If done incorrectly, making international calls can get expensive. Here are some suggestions for doing it right.

Other Travel Preparations

  • Make arrangements to park your car long term while you are gone. If you will be gone during hot weather, it may be worth buying a sun visor to put in the window to lower the temperature inside. It is best to park the vehicle with a full tank of gas and to add fuel stabilizer (available at any auto store) to the tank if you will be gone over a month.
  • Contact your auto insurance and give them a date to put your policy into “park” mode. This will greatly reduce your premiums on a vehicle that is not being driven. In some U.S. states you need to contact the local government to tell them that you will be suspending insurance on a vehicle, otherwise they may think that you are driving it without coverage.
  • Contact your mobile phone carrier to see if they can put your plan into a suspended mode.

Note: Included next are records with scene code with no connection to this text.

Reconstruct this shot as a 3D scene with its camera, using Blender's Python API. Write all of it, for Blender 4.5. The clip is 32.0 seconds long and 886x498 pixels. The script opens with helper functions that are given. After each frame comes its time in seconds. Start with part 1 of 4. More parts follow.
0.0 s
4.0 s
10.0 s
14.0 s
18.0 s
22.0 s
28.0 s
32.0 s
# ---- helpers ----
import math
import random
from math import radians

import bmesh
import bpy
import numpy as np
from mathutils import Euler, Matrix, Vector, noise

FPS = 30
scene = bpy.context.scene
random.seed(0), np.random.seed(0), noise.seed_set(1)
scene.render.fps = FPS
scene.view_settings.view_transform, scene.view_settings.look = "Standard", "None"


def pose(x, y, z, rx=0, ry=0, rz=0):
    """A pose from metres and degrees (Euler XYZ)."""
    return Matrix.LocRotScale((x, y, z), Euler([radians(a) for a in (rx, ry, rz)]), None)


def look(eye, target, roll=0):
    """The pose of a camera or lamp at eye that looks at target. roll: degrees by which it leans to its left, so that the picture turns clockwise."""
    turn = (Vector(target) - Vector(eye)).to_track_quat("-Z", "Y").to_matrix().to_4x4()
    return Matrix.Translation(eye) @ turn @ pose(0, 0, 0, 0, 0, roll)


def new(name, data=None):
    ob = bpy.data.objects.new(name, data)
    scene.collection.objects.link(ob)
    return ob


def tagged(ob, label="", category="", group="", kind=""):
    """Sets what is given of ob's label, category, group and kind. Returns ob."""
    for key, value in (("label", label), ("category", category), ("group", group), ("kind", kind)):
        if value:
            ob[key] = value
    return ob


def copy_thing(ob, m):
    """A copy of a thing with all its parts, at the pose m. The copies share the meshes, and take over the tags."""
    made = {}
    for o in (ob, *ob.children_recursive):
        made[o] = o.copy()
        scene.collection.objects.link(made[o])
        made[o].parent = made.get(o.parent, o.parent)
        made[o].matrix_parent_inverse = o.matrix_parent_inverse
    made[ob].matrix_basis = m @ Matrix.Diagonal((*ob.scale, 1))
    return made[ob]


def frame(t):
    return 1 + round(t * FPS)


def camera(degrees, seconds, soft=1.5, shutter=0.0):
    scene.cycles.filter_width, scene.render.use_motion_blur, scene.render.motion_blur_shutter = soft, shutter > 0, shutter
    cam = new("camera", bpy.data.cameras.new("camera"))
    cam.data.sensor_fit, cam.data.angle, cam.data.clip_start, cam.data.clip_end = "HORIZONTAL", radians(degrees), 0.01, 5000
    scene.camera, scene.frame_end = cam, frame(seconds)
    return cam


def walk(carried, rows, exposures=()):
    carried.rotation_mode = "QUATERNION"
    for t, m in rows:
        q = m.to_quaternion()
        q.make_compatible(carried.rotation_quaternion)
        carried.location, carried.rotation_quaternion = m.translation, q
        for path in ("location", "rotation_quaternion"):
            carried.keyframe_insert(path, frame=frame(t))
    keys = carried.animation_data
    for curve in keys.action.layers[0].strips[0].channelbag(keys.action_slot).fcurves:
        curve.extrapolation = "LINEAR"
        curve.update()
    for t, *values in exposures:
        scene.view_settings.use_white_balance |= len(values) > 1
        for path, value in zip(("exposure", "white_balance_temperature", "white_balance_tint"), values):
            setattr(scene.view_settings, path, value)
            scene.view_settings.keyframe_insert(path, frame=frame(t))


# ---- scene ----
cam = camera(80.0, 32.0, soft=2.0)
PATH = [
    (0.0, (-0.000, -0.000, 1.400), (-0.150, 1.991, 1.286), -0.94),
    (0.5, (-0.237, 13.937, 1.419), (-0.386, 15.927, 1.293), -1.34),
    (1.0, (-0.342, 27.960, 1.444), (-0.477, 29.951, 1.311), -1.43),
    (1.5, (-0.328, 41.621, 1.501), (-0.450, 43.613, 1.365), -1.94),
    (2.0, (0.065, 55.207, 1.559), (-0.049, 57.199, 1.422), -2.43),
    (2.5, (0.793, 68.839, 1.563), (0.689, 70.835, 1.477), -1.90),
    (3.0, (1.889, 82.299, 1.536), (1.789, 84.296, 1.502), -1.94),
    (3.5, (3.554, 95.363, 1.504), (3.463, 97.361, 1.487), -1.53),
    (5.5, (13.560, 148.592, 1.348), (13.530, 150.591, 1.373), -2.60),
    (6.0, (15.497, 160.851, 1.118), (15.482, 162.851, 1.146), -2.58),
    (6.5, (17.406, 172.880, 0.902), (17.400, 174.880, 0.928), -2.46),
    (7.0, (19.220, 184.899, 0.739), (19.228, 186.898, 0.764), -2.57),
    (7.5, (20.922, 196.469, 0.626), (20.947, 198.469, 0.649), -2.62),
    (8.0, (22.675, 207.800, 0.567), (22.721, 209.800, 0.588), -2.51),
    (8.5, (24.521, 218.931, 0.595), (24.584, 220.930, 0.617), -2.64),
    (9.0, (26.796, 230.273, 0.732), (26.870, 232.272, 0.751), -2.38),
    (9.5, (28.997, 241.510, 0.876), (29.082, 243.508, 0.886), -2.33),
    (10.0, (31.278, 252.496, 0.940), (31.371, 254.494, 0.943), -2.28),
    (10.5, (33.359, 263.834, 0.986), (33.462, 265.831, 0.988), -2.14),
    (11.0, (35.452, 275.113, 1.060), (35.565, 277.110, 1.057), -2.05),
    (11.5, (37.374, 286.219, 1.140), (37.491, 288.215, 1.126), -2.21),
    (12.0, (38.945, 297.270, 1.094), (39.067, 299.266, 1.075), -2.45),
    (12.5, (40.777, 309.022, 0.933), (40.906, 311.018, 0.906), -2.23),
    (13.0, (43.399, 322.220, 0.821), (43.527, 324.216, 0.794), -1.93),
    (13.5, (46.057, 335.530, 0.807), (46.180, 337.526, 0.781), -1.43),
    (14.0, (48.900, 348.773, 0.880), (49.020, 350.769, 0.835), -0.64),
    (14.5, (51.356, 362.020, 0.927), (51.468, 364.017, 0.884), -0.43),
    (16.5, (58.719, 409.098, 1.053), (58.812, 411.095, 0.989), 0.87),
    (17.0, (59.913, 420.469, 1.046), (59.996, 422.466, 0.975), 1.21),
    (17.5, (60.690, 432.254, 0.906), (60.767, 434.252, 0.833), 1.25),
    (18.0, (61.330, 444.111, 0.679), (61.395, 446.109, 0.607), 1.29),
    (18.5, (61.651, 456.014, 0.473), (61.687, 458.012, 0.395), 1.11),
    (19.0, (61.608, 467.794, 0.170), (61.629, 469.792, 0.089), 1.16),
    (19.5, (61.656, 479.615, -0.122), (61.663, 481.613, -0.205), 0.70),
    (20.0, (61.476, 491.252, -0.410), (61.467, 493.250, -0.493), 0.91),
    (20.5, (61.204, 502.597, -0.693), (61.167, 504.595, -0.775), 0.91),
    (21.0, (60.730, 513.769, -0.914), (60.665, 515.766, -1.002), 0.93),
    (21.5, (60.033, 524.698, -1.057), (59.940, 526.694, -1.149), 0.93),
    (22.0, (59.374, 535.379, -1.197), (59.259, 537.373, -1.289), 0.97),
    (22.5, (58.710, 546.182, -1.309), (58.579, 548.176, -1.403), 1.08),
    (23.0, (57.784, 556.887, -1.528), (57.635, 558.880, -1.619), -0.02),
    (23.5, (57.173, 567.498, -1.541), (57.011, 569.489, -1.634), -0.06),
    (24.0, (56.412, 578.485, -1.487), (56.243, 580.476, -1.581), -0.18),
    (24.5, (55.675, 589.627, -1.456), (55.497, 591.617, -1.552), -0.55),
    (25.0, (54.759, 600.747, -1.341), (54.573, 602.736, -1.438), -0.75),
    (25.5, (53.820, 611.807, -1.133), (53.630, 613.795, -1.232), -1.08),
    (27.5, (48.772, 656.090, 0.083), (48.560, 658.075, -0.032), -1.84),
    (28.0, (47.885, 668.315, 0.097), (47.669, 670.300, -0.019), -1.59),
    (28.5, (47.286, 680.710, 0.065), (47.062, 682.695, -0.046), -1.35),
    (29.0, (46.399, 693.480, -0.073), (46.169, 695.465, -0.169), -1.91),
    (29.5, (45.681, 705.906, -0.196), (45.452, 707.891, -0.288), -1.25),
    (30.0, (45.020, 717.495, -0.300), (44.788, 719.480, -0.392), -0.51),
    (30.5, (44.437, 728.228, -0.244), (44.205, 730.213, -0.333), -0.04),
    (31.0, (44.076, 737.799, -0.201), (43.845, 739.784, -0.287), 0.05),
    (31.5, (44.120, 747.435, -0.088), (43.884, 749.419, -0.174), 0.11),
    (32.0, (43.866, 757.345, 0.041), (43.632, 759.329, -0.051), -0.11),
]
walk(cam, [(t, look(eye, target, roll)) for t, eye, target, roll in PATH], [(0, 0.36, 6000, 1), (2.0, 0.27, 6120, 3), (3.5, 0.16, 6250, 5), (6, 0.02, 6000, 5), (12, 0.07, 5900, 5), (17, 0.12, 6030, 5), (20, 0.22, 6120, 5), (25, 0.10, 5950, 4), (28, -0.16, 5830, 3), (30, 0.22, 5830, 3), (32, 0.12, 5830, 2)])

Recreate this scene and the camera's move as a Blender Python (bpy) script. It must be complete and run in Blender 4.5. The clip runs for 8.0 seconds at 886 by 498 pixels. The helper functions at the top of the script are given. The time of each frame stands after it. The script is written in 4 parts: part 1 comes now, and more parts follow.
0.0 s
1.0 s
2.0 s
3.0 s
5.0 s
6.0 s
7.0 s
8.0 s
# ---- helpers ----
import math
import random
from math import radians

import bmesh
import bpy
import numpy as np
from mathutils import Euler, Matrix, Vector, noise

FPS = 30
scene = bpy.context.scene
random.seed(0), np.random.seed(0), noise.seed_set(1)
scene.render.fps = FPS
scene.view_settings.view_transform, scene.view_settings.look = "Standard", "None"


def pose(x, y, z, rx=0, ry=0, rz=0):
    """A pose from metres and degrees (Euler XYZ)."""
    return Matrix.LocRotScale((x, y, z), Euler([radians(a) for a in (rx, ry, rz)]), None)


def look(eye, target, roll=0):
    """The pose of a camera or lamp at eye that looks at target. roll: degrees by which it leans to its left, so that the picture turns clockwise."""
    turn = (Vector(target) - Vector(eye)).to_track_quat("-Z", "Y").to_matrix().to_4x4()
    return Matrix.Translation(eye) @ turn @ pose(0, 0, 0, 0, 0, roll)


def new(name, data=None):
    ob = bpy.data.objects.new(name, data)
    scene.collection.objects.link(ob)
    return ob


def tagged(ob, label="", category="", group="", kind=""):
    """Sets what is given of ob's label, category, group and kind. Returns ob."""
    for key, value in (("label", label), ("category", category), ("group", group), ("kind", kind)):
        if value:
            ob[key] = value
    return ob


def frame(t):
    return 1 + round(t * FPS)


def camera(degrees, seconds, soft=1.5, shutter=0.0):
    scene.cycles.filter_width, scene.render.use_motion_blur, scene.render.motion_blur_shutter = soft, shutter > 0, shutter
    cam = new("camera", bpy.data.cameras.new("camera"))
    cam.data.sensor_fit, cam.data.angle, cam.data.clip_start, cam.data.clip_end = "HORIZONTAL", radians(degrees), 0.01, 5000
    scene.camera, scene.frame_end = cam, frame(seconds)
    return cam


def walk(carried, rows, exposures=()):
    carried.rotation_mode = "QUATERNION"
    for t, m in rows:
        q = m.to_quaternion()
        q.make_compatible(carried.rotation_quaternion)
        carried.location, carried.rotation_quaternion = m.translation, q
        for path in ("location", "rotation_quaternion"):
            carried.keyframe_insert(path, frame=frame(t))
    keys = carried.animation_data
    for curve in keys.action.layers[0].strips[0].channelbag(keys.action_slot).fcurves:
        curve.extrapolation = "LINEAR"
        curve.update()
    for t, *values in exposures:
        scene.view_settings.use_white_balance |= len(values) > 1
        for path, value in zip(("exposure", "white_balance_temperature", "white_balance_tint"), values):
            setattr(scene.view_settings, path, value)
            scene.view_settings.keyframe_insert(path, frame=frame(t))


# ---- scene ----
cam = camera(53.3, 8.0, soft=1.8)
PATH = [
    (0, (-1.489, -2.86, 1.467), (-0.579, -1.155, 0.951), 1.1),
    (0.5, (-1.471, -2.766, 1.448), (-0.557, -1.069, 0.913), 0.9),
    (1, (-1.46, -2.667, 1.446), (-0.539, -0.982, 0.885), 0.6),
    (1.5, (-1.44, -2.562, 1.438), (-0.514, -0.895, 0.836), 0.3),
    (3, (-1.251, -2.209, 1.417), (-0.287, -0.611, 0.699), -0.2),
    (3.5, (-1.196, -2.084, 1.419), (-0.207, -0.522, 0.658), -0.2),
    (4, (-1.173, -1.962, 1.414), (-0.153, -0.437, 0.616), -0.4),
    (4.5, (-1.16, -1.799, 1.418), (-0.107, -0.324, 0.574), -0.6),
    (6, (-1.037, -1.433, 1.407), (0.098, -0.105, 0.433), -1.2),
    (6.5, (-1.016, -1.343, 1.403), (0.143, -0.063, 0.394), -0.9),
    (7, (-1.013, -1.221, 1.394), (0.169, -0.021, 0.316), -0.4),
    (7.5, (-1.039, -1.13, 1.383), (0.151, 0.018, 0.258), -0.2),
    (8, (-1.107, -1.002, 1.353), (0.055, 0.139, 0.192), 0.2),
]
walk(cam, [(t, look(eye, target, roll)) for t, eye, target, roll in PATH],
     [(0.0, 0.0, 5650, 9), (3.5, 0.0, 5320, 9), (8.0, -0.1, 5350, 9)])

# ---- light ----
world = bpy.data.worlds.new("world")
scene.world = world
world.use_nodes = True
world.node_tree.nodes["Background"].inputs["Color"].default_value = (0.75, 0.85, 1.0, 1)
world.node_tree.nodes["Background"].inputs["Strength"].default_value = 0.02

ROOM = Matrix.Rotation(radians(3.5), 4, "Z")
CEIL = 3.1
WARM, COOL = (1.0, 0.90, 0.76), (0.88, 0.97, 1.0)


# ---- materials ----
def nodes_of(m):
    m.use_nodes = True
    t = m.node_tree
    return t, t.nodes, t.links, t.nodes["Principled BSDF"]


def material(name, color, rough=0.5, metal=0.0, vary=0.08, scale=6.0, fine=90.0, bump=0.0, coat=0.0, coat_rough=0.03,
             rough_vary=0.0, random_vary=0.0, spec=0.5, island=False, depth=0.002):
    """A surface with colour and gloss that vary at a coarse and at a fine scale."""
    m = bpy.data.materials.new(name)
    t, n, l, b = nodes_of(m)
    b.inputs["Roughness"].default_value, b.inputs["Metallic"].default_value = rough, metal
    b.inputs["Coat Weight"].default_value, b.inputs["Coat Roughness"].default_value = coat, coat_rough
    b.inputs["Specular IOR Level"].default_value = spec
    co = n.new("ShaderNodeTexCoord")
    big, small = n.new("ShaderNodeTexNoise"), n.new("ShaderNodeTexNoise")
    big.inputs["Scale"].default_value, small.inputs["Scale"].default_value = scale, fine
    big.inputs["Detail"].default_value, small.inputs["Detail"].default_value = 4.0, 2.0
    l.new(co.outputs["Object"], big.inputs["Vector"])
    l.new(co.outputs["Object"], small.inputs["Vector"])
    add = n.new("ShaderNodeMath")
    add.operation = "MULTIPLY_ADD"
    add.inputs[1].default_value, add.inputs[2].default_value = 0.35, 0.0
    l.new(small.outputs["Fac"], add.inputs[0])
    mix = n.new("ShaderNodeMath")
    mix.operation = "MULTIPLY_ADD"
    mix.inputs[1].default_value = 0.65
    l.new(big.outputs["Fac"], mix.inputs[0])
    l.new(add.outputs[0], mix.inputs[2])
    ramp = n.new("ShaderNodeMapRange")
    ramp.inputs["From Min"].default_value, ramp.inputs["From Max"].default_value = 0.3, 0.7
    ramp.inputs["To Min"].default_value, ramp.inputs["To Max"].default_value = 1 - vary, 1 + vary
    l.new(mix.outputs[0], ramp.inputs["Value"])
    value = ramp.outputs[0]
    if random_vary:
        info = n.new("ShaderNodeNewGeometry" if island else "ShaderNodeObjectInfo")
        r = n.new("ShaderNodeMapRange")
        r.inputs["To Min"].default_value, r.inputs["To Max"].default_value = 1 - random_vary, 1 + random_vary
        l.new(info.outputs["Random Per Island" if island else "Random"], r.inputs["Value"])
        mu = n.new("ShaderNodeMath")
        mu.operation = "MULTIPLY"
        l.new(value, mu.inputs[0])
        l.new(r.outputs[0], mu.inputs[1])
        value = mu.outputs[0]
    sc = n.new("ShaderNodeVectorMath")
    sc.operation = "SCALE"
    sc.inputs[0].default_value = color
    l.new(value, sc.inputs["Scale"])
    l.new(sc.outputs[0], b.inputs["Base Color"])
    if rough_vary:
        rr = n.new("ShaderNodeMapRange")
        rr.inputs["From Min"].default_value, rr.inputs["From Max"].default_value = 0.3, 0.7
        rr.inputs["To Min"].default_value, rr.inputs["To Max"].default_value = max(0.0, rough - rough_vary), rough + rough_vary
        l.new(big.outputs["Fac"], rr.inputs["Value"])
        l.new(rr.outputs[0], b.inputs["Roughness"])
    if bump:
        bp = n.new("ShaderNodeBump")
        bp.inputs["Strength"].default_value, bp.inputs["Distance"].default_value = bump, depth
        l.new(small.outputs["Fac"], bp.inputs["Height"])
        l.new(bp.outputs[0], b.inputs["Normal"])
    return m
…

If you keep the phone, be smart and don’t change your voice mail bragging that you will be “out of the country for months” — not good if you are leaving a car or place behind.
  • If someone is looking after your pets, start making visits to get the animals comfortable with the new person, and the new person familiar with what makes the animals happy.

Safety

If you are American and happen to be traveling to a place with political unrest, a history of violence (past or recent), or just want to play it safe, go register your trip with the US State Department. It only takes a few minutes and lets them have a general idea of who they would need to evacuate if something unexpected did go down in one of the countries you were visiting.

Record the numbers of the embassies in different places that you are going.  Keep them someplace safe or in a hidden email deep in some folder.